Bandara di Barcelona menjadi langkah awal Eric menuju profesional. Kota yang berbeda dibanding Abidjan. Penuh lampu, suara mobil, dan kebisingan. Ia juga tiba pada musim dingin yang dinginnya sangat menusuk. Hanya butuh waktu satu bulan bagi Espanyol untuk berkata kepada Eric kalau mereka menginginkannya. Bulan berikutnya, Eric resmi menjadi pemain Espanyol sekaligus resmi menjadi pemain profesional.
Segalanya berjalan sangat cepat. Dari Espanyol, Villarreal, lalu pada 2016 ia menjadi rekrutan pertama Jose Mourinho. Sorotan jelas berubah. Klub yang perkuat adalah klub besar yang membuat dirinya tidak hanya dikenal oleh orang-orang Pantai Gading atau di wilayah Valencia, melainkan dikenal di seluruh dunia. Eric mengalami hal itu. Menjalani kehidupan yang ia anggap sebagai kehidupan yang fana.
“Semua berjalan sangat cepat. Bergabung dengan Espanyol pada 2011, tiga tahun kemudian saya sudah mendapat debut tim utama. Lalu saya bermain untuk Villarreal dan hanya butuh 18 bulan, saya sudah tiba menjadi pemain Manchester United. Lima tahun saya berubah dari bocah penjual rokok menjadi pemain di klub besar dunia.”
“Dunia saya berubah. Orang-orang kini melihat saya sebagai bintang dan selebriti. Ada dua juta orang pengikut di Instagram dan saya sangat terkenal.”

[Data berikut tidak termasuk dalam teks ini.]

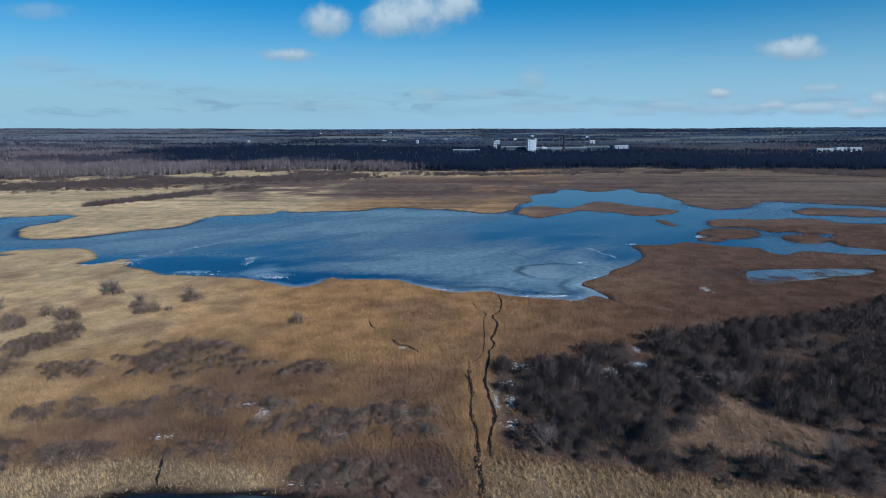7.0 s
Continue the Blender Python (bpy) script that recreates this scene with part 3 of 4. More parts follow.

“Tapi tentu saja, itu semua fana. Itu semua palsu. Kehidupan palsu.”
***
Kini, Eric sedang berjuang untuk kembali mendapatkan kebahagiaan bermain sepakbola yang terenggut karena cedera. Melihat bagaimana ketangguhan Bailly dalam meraih mimpinya, maka cedera seharusnya tidak menjadikannya pribadi yang ciut. Semoga saja, masih ada kesempatan bagi dirinya untuk bersinar bersama tim ini.
Tulisan ini dibuat untuk merayakan ulang tahun Bailly yang ke-28 pada hari ini.